>> BEGIN Provided data

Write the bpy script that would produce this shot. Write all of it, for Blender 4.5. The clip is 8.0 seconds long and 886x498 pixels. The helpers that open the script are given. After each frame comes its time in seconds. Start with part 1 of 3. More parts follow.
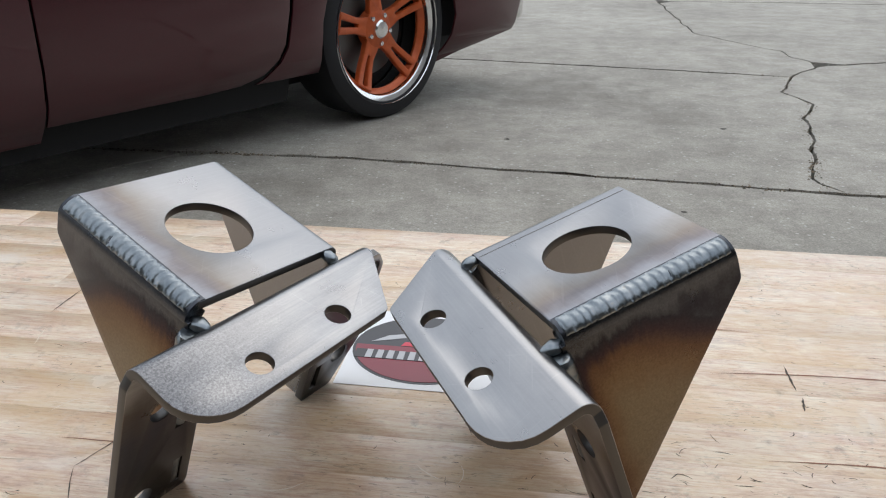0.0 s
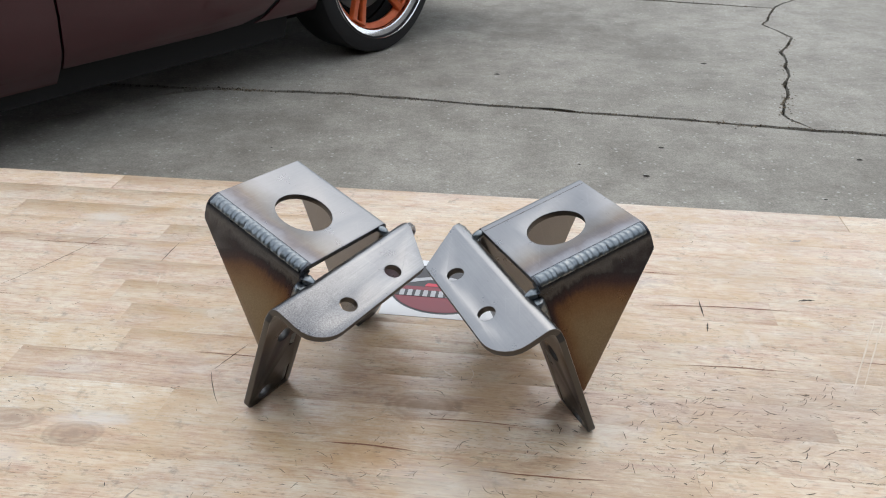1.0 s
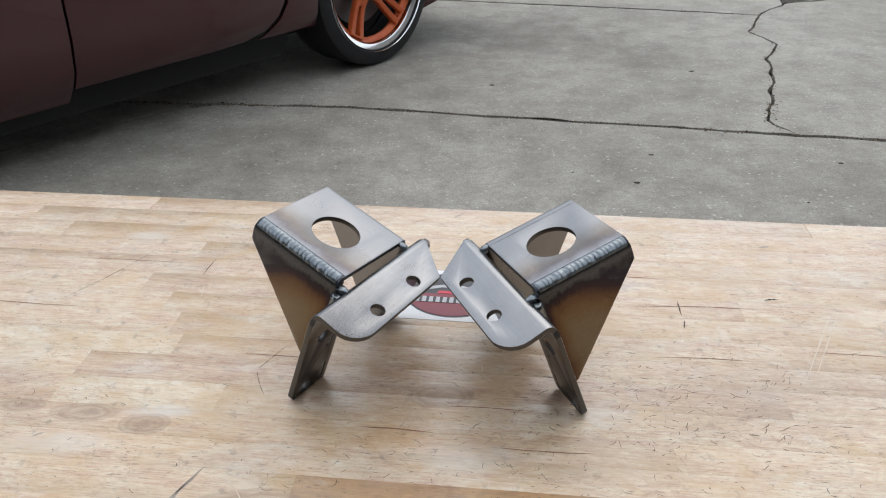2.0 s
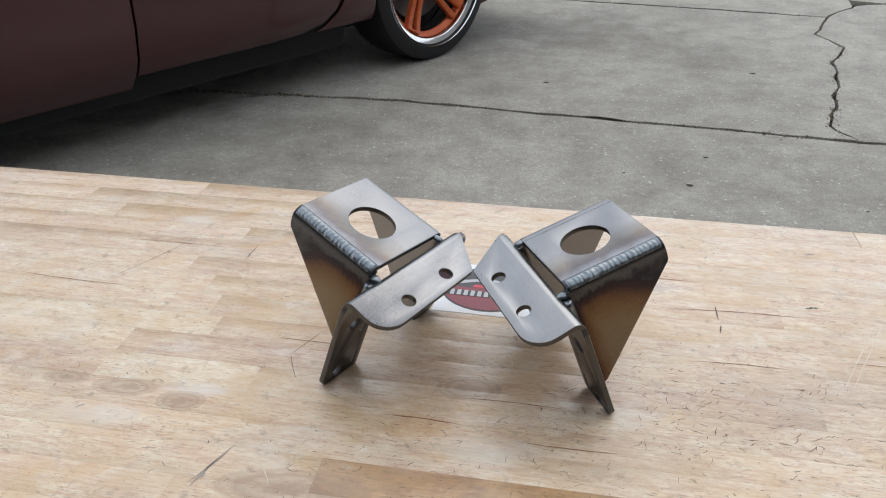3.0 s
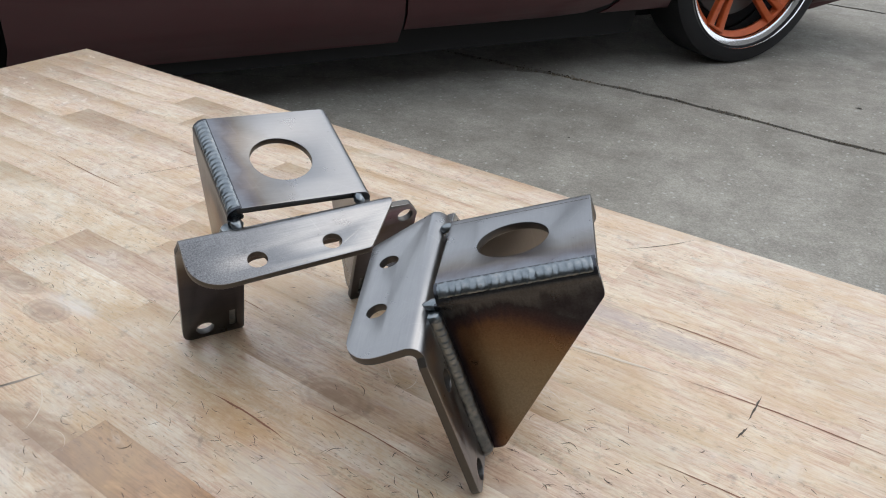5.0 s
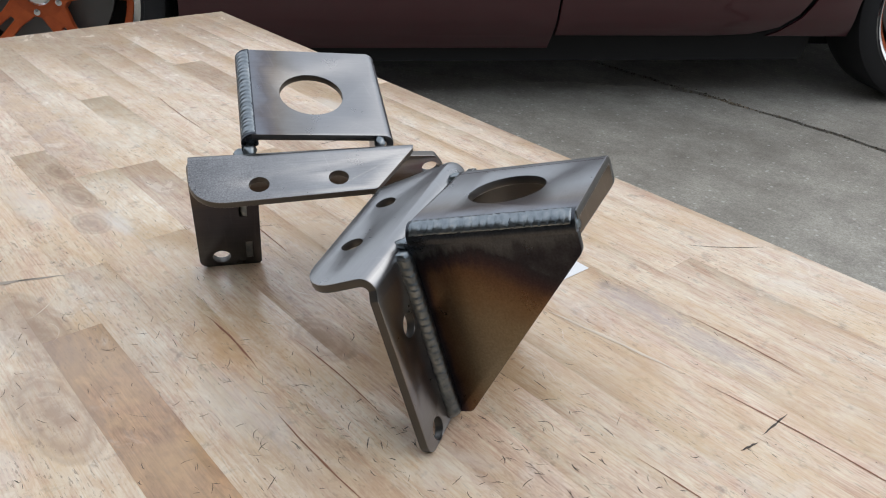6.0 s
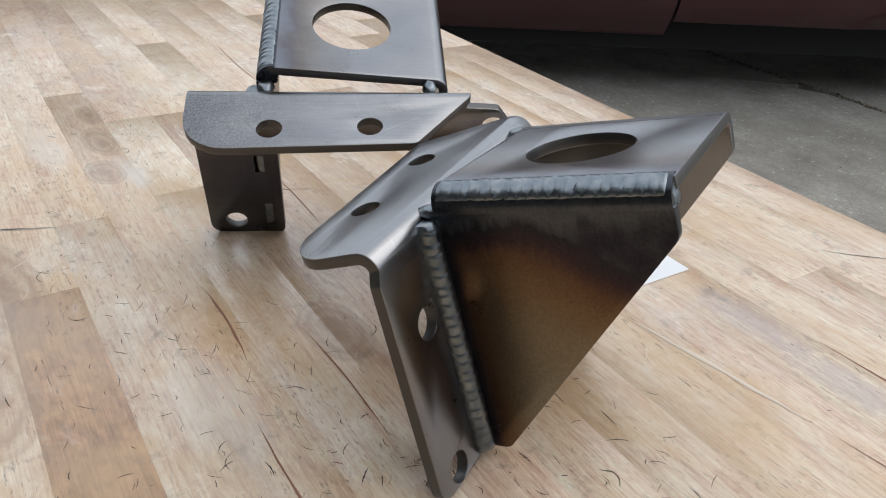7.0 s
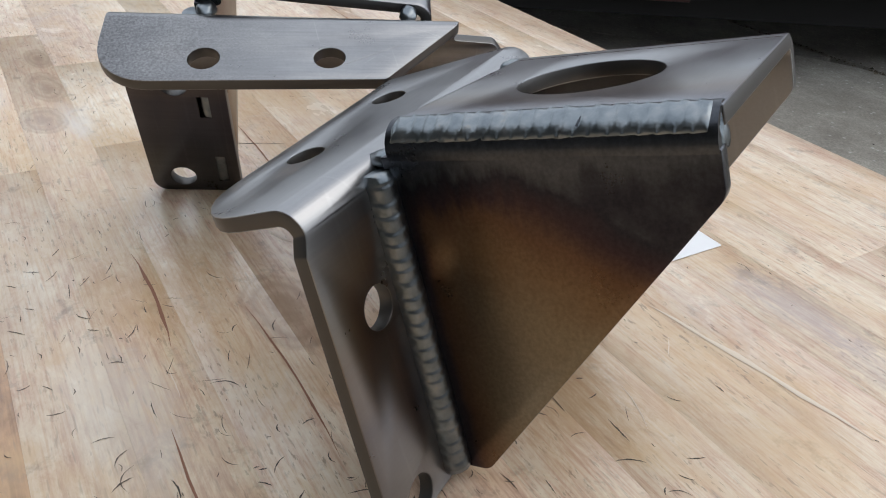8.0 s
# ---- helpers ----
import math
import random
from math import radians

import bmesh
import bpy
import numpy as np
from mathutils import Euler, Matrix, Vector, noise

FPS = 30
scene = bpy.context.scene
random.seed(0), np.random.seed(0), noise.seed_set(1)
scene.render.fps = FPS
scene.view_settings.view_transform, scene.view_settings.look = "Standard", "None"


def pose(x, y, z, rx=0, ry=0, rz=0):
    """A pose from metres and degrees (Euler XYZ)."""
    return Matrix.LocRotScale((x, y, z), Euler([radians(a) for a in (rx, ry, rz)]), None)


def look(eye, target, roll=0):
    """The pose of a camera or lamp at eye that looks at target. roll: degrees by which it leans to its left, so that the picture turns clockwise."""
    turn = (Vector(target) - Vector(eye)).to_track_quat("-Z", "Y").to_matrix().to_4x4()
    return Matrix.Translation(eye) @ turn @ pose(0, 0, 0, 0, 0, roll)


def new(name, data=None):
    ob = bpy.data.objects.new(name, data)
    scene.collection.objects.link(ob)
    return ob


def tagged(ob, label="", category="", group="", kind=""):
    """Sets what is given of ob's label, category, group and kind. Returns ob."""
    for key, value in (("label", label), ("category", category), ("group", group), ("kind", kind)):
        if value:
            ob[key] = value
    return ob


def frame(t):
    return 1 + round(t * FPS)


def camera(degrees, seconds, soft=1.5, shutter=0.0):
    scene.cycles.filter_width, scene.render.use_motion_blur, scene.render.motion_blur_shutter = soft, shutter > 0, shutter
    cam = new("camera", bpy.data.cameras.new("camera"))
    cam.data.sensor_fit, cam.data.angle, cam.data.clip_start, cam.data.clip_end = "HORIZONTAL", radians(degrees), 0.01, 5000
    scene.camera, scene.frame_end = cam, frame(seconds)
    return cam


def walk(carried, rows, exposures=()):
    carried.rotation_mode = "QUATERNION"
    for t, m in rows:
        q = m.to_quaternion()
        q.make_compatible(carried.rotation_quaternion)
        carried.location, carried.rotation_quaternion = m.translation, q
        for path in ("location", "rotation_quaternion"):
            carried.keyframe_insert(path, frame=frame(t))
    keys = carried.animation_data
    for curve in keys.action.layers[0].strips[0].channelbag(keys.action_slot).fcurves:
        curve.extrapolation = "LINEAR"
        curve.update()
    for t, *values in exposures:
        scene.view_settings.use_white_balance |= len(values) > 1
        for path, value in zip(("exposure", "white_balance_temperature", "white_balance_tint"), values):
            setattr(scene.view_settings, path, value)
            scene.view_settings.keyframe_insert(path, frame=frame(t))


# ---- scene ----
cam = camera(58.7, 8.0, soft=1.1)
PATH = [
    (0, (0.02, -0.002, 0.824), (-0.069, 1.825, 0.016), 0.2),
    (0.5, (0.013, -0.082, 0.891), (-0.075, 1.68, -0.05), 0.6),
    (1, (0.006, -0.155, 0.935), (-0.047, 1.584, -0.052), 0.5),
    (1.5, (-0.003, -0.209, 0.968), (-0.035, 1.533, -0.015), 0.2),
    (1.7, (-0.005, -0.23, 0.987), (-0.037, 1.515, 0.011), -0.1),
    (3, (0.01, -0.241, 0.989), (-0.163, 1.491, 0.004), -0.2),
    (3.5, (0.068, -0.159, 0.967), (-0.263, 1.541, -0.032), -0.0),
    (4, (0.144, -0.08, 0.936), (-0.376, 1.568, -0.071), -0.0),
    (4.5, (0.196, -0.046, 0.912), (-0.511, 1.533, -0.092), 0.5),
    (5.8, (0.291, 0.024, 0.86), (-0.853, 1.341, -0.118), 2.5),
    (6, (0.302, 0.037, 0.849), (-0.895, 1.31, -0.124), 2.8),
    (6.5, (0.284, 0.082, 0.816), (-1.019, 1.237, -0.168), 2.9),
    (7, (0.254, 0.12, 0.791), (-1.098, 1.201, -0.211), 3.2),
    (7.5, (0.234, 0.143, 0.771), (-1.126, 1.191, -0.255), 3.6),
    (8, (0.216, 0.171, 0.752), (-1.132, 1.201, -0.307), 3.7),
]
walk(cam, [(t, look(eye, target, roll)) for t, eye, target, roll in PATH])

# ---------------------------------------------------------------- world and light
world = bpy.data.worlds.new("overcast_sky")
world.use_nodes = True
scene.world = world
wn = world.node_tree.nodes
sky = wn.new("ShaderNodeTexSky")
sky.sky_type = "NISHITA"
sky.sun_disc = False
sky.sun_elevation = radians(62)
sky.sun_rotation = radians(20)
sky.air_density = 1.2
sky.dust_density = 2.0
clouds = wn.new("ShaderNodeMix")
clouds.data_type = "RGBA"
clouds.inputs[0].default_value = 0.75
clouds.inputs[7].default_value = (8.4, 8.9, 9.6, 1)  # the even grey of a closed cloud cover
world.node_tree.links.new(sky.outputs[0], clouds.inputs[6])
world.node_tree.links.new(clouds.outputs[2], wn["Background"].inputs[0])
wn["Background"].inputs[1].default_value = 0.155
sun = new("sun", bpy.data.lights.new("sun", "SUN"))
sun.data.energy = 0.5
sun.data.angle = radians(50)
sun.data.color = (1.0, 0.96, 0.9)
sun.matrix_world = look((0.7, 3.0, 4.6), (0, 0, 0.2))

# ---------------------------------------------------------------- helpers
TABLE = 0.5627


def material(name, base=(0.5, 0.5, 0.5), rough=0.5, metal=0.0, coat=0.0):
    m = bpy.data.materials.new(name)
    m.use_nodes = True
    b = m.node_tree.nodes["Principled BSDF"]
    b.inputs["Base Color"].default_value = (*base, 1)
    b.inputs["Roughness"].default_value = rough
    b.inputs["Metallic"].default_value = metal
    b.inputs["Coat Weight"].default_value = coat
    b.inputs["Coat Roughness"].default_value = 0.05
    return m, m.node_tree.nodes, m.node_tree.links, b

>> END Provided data

Copy the listing exactly. Any image in it stays out of the copy.

Worked answer:
Write the bpy script that would produce this shot. Write all of it, for Blender 4.5. The clip is 8.0 seconds long and 886x498 pixels. The helpers that open the script are given. After each frame comes its time in seconds. Start with part 1 of 3. More parts follow.
0.0 s
1.0 s
2.0 s
3.0 s
5.0 s
6.0 s
7.0 s
8.0 s
# ---- helpers ----
import math
import random
from math import radians

import bmesh
import bpy
import numpy as np
from mathutils import Euler, Matrix, Vector, noise

FPS = 30
scene = bpy.context.scene
random.seed(0), np.random.seed(0), noise.seed_set(1)
scene.render.fps = FPS
scene.view_settings.view_transform, scene.view_settings.look = "Standard", "None"


def pose(x, y, z, rx=0, ry=0, rz=0):
    """A pose from metres and degrees (Euler XYZ)."""
    return Matrix.LocRotScale((x, y, z), Euler([radians(a) for a in (rx, ry, rz)]), None)


def look(eye, target, roll=0):
    """The pose of a camera or lamp at eye that looks at target. roll: degrees by which it leans to its left, so that the picture turns clockwise."""
    turn = (Vector(target) - Vector(eye)).to_track_quat("-Z", "Y").to_matrix().to_4x4()
    return Matrix.Translation(eye) @ turn @ pose(0, 0, 0, 0, 0, roll)


def new(name, data=None):
    ob = bpy.data.objects.new(name, data)
    scene.collection.objects.link(ob)
    return ob


def tagged(ob, label="", category="", group="", kind=""):
    """Sets what is given of ob's label, category, group and kind. Returns ob."""
    for key, value in (("label", label), ("category", category), ("group", group), ("kind", kind)):
        if value:
            ob[key] = value
    return ob


def frame(t):
    return 1 + round(t * FPS)


def camera(degrees, seconds, soft=1.5, shutter=0.0):
    scene.cycles.filter_width, scene.render.use_motion_blur, scene.render.motion_blur_shutter = soft, shutter > 0, shutter
    cam = new("camera", bpy.data.cameras.new("camera"))
    cam.data.sensor_fit, cam.data.angle, cam.data.clip_start, cam.data.clip_end = "HORIZONTAL", radians(degrees), 0.01, 5000
    scene.camera, scene.frame_end = cam, frame(seconds)
    return cam


def walk(carried, rows, exposures=()):
    carried.rotation_mode = "QUATERNION"
    for t, m in rows:
        q = m.to_quaternion()
        q.make_compatible(carried.rotation_quaternion)
        carried.location, carried.rotation_quaternion = m.translation, q
        for path in ("location", "rotation_quaternion"):
            carried.keyframe_insert(path, frame=frame(t))
    keys = carried.animation_data
    for curve in keys.action.layers[0].strips[0].channelbag(keys.action_slot).fcurves:
        curve.extrapolation = "LINEAR"
        curve.update()
    for t, *values in exposures:
        scene.view_settings.use_white_balance |= len(values) > 1
        for path, value in zip(("exposure", "white_balance_temperature", "white_balance_tint"), values):
            setattr(scene.view_settings, path, value)
            scene.view_settings.keyframe_insert(path, frame=frame(t))


# ---- scene ----
cam = camera(58.7, 8.0, soft=1.1)
PATH = [
    (0, (0.02, -0.002, 0.824), (-0.069, 1.825, 0.016), 0.2),
    (0.5, (0.013, -0.082, 0.891), (-0.075, 1.68, -0.05), 0.6),
    (1, (0.006, -0.155, 0.935), (-0.047, 1.584, -0.052), 0.5),
    (1.5, (-0.003, -0.209, 0.968), (-0.035, 1.533, -0.015), 0.2),
    (1.7, (-0.005, -0.23, 0.987), (-0.037, 1.515, 0.011), -0.1),
    (3, (0.01, -0.241, 0.989), (-0.163, 1.491, 0.004), -0.2),
    (3.5, (0.068, -0.159, 0.967), (-0.263, 1.541, -0.032), -0.0),
    (4, (0.144, -0.08, 0.936), (-0.376, 1.568, -0.071), -0.0),
    (4.5, (0.196, -0.046, 0.912), (-0.511, 1.533, -0.092), 0.5),
    (5.8, (0.291, 0.024, 0.86), (-0.853, 1.341, -0.118), 2.5),
    (6, (0.302, 0.037, 0.849), (-0.895, 1.31, -0.124), 2.8),
    (6.5, (0.284, 0.082, 0.816), (-1.019, 1.237, -0.168), 2.9),
    (7, (0.254, 0.12, 0.791), (-1.098, 1.201, -0.211), 3.2),
    (7.5, (0.234, 0.143, 0.771), (-1.126, 1.191, -0.255), 3.6),
    (8, (0.216, 0.171, 0.752), (-1.132, 1.201, -0.307), 3.7),
]
walk(cam, [(t, look(eye, target, roll)) for t, eye, target, roll in PATH])

# ---------------------------------------------------------------- world and light
world = bpy.data.worlds.new("overcast_sky")
world.use_nodes = True
scene.world = world
wn = world.node_tree.nodes
sky = wn.new("ShaderNodeTexSky")
sky.sky_type = "NISHITA"
sky.sun_disc = False
sky.sun_elevation = radians(62)
sky.sun_rotation = radians(20)
sky.air_density = 1.2
sky.dust_density = 2.0
clouds = wn.new("ShaderNodeMix")
clouds.data_type = "RGBA"
clouds.inputs[0].default_value = 0.75
clouds.inputs[7].default_value = (8.4, 8.9, 9.6, 1)  # the even grey of a closed cloud cover
world.node_tree.links.new(sky.outputs[0], clouds.inputs[6])
world.node_tree.links.new(clouds.outputs[2], wn["Background"].inputs[0])
wn["Background"].inputs[1].default_value = 0.155
sun = new("sun", bpy.data.lights.new("sun", "SUN"))
sun.data.energy = 0.5
sun.data.angle = radians(50)
sun.data.color = (1.0, 0.96, 0.9)
sun.matrix_world = look((0.7, 3.0, 4.6), (0, 0, 0.2))

# ---------------------------------------------------------------- helpers
TABLE = 0.5627


def material(name, base=(0.5, 0.5, 0.5), rough=0.5, metal=0.0, coat=0.0):
    m = bpy.data.materials.new(name)
    m.use_nodes = True
    b = m.node_tree.nodes["Principled BSDF"]
    b.inputs["Base Color"].default_value = (*base, 1)
    b.inputs["Roughness"].default_value = rough
    b.inputs["Metallic"].default_value = metal
    b.inputs["Coat Weight"].default_value = coat
    b.inputs["Coat Roughness"].default_value = 0.05
    return m, m.node_tree.nodes, m.node_tree.links, b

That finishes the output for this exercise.